-- Supplied information --
* * * * * * *

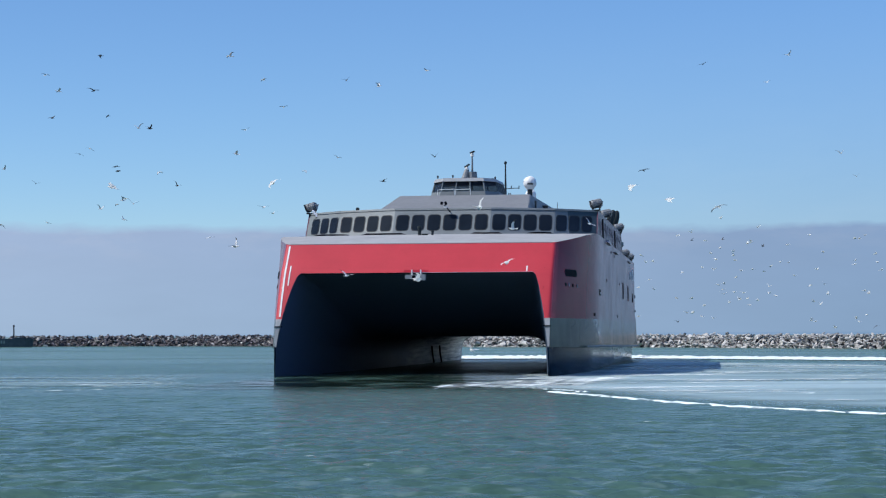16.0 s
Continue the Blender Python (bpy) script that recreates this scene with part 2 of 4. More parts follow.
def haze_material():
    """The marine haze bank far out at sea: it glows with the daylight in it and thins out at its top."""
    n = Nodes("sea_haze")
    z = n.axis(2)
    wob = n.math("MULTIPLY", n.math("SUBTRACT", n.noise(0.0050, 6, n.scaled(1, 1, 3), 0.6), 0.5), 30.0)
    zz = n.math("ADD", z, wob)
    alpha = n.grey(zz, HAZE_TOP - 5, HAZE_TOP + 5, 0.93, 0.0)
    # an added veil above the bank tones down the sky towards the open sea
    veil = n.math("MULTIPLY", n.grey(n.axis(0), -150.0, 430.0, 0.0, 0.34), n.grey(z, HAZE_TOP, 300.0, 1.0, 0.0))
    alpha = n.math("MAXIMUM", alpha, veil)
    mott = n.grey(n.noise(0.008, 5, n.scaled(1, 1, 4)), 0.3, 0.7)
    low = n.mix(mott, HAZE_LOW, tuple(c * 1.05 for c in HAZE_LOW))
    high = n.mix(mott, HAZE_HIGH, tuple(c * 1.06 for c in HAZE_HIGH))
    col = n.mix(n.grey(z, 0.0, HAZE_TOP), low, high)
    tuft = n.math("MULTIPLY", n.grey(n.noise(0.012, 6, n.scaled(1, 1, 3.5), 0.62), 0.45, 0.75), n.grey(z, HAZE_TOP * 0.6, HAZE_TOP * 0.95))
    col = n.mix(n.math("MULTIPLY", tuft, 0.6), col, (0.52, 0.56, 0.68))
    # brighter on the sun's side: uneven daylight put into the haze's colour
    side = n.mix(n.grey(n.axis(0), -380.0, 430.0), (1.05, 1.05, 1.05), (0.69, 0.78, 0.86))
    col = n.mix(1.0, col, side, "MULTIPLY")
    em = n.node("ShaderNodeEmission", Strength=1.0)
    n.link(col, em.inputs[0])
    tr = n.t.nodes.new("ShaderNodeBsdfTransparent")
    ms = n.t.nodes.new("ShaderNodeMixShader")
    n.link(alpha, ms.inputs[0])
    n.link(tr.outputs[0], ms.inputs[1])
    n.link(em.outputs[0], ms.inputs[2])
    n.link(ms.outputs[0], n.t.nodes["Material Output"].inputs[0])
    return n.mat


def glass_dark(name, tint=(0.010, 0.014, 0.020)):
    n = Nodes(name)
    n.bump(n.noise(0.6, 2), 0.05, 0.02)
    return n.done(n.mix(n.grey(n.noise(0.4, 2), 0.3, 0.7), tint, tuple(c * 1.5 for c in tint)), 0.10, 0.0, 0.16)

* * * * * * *

-- Exercise --
Write the full listing out again with every line unchanged, but include no pictures.

-- Written answer --
16.0 s
Continue the Blender Python (bpy) script that recreates this scene with part 2 of 4. More parts follow.
def haze_material():
    """The marine haze bank far out at sea: it glows with the daylight in it and thins out at its top."""
    n = Nodes("sea_haze")
    z = n.axis(2)
    wob = n.math("MULTIPLY", n.math("SUBTRACT", n.noise(0.0050, 6, n.scaled(1, 1, 3), 0.6), 0.5), 30.0)
    zz = n.math("ADD", z, wob)
    alpha = n.grey(zz, HAZE_TOP - 5, HAZE_TOP + 5, 0.93, 0.0)
    # an added veil above the bank tones down the sky towards the open sea
    veil = n.math("MULTIPLY", n.grey(n.axis(0), -150.0, 430.0, 0.0, 0.34), n.grey(z, HAZE_TOP, 300.0, 1.0, 0.0))
    alpha = n.math("MAXIMUM", alpha, veil)
    mott = n.grey(n.noise(0.008, 5, n.scaled(1, 1, 4)), 0.3, 0.7)
    low = n.mix(mott, HAZE_LOW, tuple(c * 1.05 for c in HAZE_LOW))
    high = n.mix(mott, HAZE_HIGH, tuple(c * 1.06 for c in HAZE_HIGH))
    col = n.mix(n.grey(z, 0.0, HAZE_TOP), low, high)
    tuft = n.math("MULTIPLY", n.grey(n.noise(0.012, 6, n.scaled(1, 1, 3.5), 0.62), 0.45, 0.75), n.grey(z, HAZE_TOP * 0.6, HAZE_TOP * 0.95))
    col = n.mix(n.math("MULTIPLY", tuft, 0.6), col, (0.52, 0.56, 0.68))
    # brighter on the sun's side: uneven daylight put into the haze's colour
    side = n.mix(n.grey(n.axis(0), -380.0, 430.0), (1.05, 1.05, 1.05), (0.69, 0.78, 0.86))
    col = n.mix(1.0, col, side, "MULTIPLY")
    em = n.node("ShaderNodeEmission", Strength=1.0)
    n.link(col, em.inputs[0])
    tr = n.t.nodes.new("ShaderNodeBsdfTransparent")
    ms = n.t.nodes.new("ShaderNodeMixShader")
    n.link(alpha, ms.inputs[0])
    n.link(tr.outputs[0], ms.inputs[1])
    n.link(em.outputs[0], ms.inputs[2])
    n.link(ms.outputs[0], n.t.nodes["Material Output"].inputs[0])
    return n.mat


def glass_dark(name, tint=(0.010, 0.014, 0.020)):
    n = Nodes(name)
    n.bump(n.noise(0.6, 2), 0.05, 0.02)
    return n.done(n.mix(n.grey(n.noise(0.4, 2), 0.3, 0.7), tint, tuple(c * 1.5 for c in tint)), 0.10, 0.0, 0.16)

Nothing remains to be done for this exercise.